Dengan hal itu, gerakan pendidikan tidak lagi dimonopoli oleh istana-istana raja, tetapi tersebar luas di kalangan rakyat melalui institusi pendidikan, seperti madrasah, pesantren, masjid, langgar, surau dan lain-lain. Hasil dari pendidikan di berbagai institusi pengajian Islam, bahasa Melayu juga turut berkembang karena ia telah dijadikan sebagai bahasa pengantar dan bahasa ilmu pengetahuan. Melalui pendidikan Islam itu lahirlah cerdik pandai Indonesia, bukan saja ahli dalam bidang agama Islam, tetapi juga mengetahui cabang-cabang ilmu pengetahuan yang lain. (Ismail Hamid, Kesusastraan Indonesia Lama Bercorak Islam, hlm. 12-13)
Bahasa Melayu sebagai Bahasa Muslim
Bahasa Melayu kemudian menjadi bahasa muslim kedua terbesar yang digunakan oleh kaum muslim di wilayah Asia Tenggara. Selambat-lambatnya pada abad XVI, bahasa Melayu telah mencapai kedudukan sebagai bahasa religius dan kesusastraan. Dibandingkan dengan bahasa Melayu kuno pada prasasti batu abad VII dan VIII, bahasa Melayu baru yang menyebar itu telah mengalami evolusi yang mendalam. Bahasa Melayu kemudian ditulis dengan huruf Arab dan sedikit demi sedikit diimbuhi dengan sejumlah besar istilah baru yang diambil dari bahasa-bahasa Islam lainnya. Dalam sebuah kajian, R. Jones telah menghitung secara global 2.750 kata asal Arab (di antaranya 260 nama diri) dan 321 kata asal Persia. Selain itu, ada beberapa kata Hindustani dan beberapa kata Tamil yang juga masuk melalui perantaraan Islam. (Denys Lombard, Nusa Jawa Silang Budaya, Jilid II, hlm. 179)
Baca Juga: Dakwah Islam Sebelum Wali Sanga
Bahasa Melayu pun menjadi bahasa Islam dan berhasil menggerakkan ke arah terbentuknya kesadaran nasional.
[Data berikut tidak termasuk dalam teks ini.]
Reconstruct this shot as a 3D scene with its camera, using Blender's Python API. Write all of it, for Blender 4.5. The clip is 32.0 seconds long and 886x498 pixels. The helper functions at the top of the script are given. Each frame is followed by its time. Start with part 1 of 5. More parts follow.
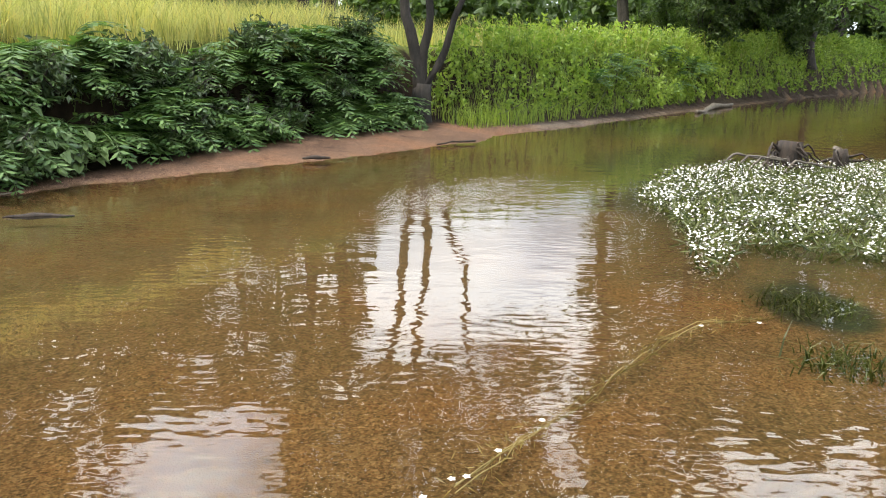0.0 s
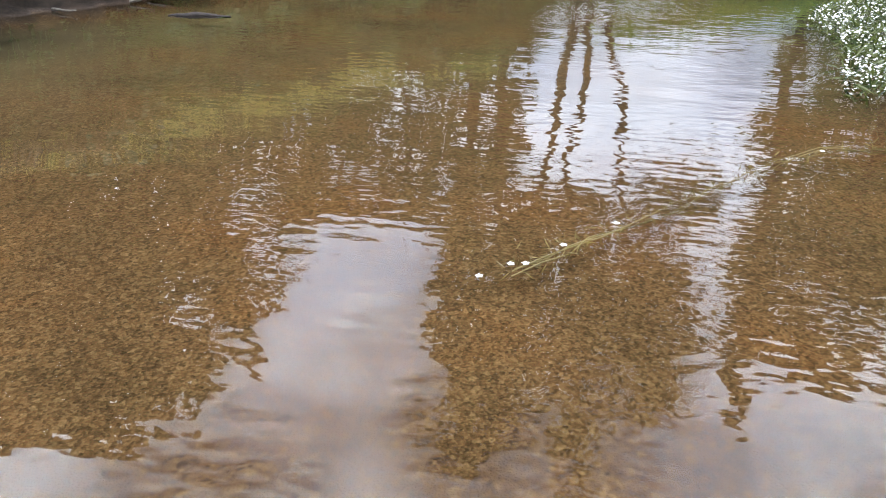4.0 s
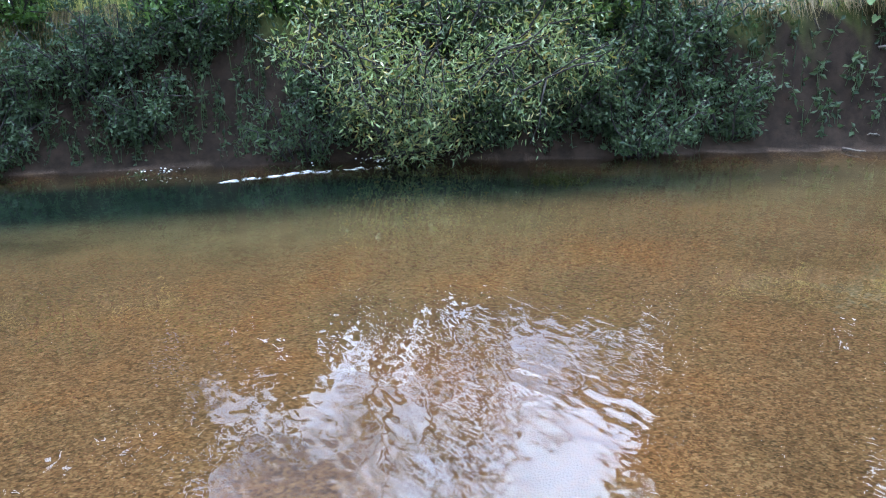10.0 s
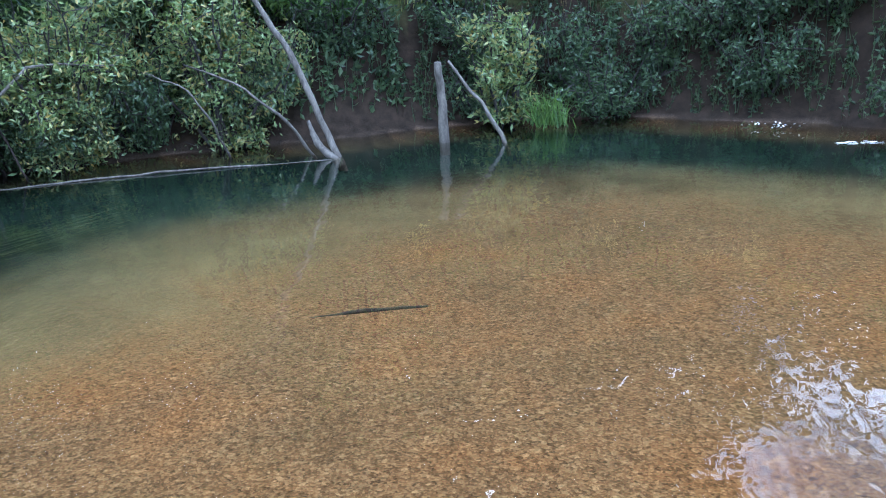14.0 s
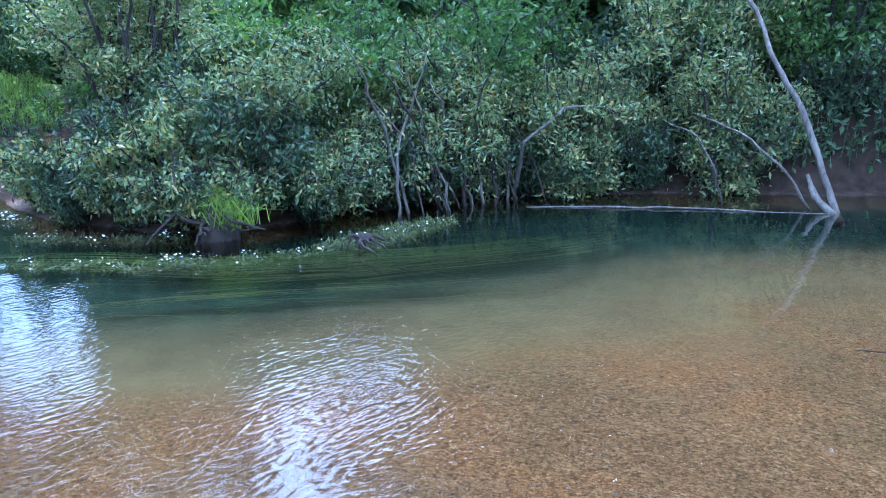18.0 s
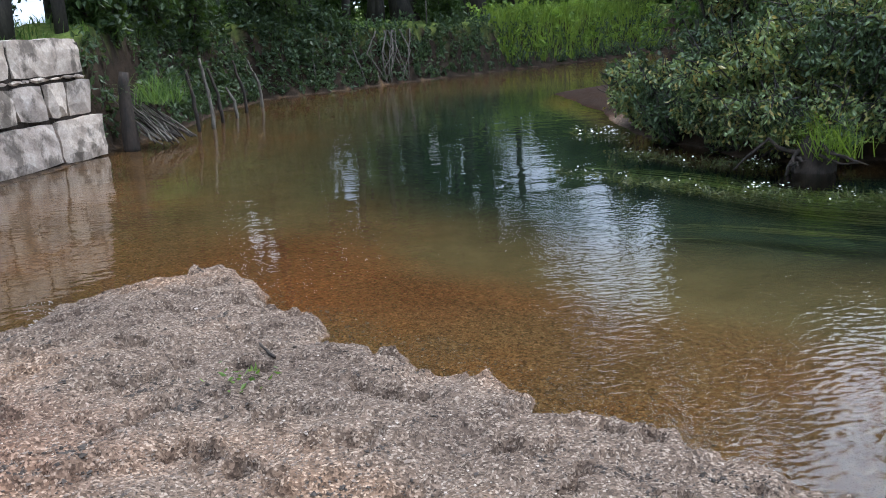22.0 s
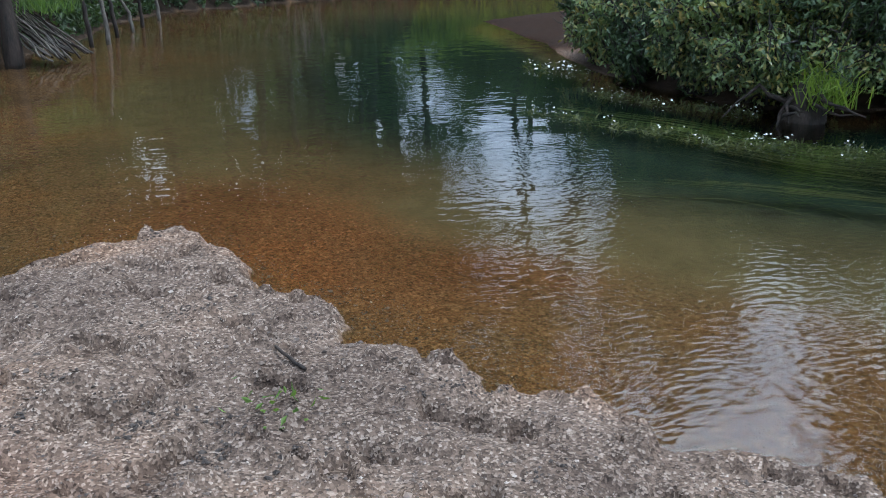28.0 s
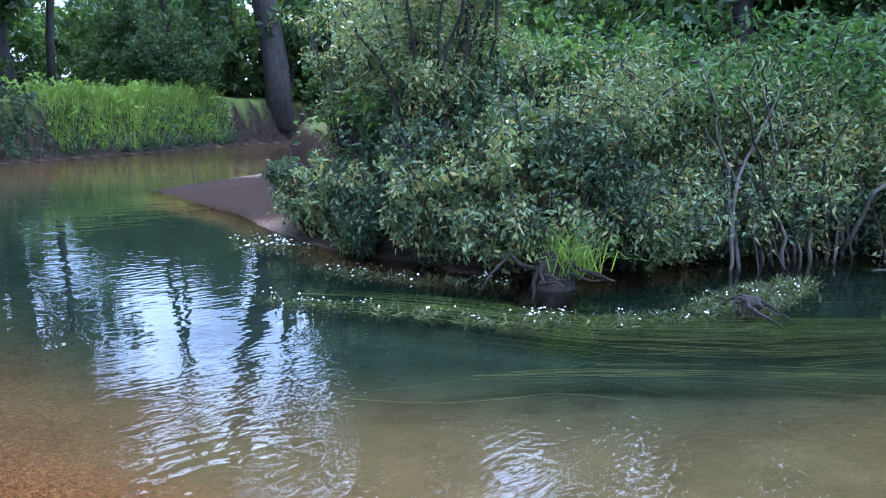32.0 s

Untuk menghilangkan pengaruh Islam, sampai-sampai beberapa sekolah di Jawa yang didirikan oleh misionaris pada awal abad XX menghindari penggunaan bahasa Melayu sejauh mungkin. Imam Yesuit Frans van Lith, pendiri sekolah Muntilan berpendapat, ”Dua bahasa di sekolah-sekolah dasar (yaitu bahasa Jawa dan Belanda) adalah batasannya. Bahasa ketiga hanya mungkin bila kedua bahasa yang lain dianggap tidak memadai. Melayu tidak pernah bisa menjadi bahasa dasar untuk budaya Jawa di sekolah-sekolah, tetapi hanya berfungsi sebagai parasit. Bahasa Jawa harus menjadi bahasa pertama di Tanah Jawa dan dengan sendirinya ia akan menjadi bahasa pertama di Nusantara.” (Karel A. Steenbrink, Orang-Orang Katolik di Indonesia 1808-1942, Jilid II, hlm. 726)
Budaya Menulis
Mengikuti pengaruh di bidang bahasa adalah tersebarnya sedikit demi sedikit alas baru untuk menulis, yaitu kertas. Sebelum kedatangan dan penyebaran Islam, orang Indonesia biasanya menulis di daun lontar. Teknologi kertas baru menyebar seiring dengan kedatangan dan penyebaran Islam. Meskipun lebih mahal, namun kertas lebih awet dibandingkan daun lontar. Kertas dibuat oleh para ulama dan kyai untuk menyalin buku-buku agama. Kertas itu di Jawa dinamakan dluwang yang digarap dari bagian dalam kulit kayu pohon gluga. Pembuatan kertas dluwang dengan tangan itu biasa dilakukan di pesantren-pesantren. Kata kertas sendiri menunjukkan adanya hubungan erat antara bahasa Melayu dengan Arab dan Islam. Teknik yang pernah berjaya ini akhirnya merosot mulai abad XVII karena adanya impor kertas buatan Eropa secara besar-besaran. (Nusa Jawa Silang Budaya, Jilid II, hlm. 179))
Berdasarkan fakta-fakta di atas, tepatlah pernyataan bahwa Islam merupakan rahmat bagi alam semesta. Islam datang ke Indonesia dibawa oleh orang-orang yang berilmu dan berperadaban tinggi. Islam datang membawa pandangan hidup baru yang ditandai oleh munculnya semangat rasionalisme dan intelektualisme. Pandangan hidup baru ini kemudian mengubah pandangan hidup bangsa Indonesia yang sebelumnya dikuasai oleh dunia mitologi yang rapuh. Islam mengubah masyarakat Indonesia yang primitif menjadi masyarakat modern dan berilmu. Wallahu a‘lam.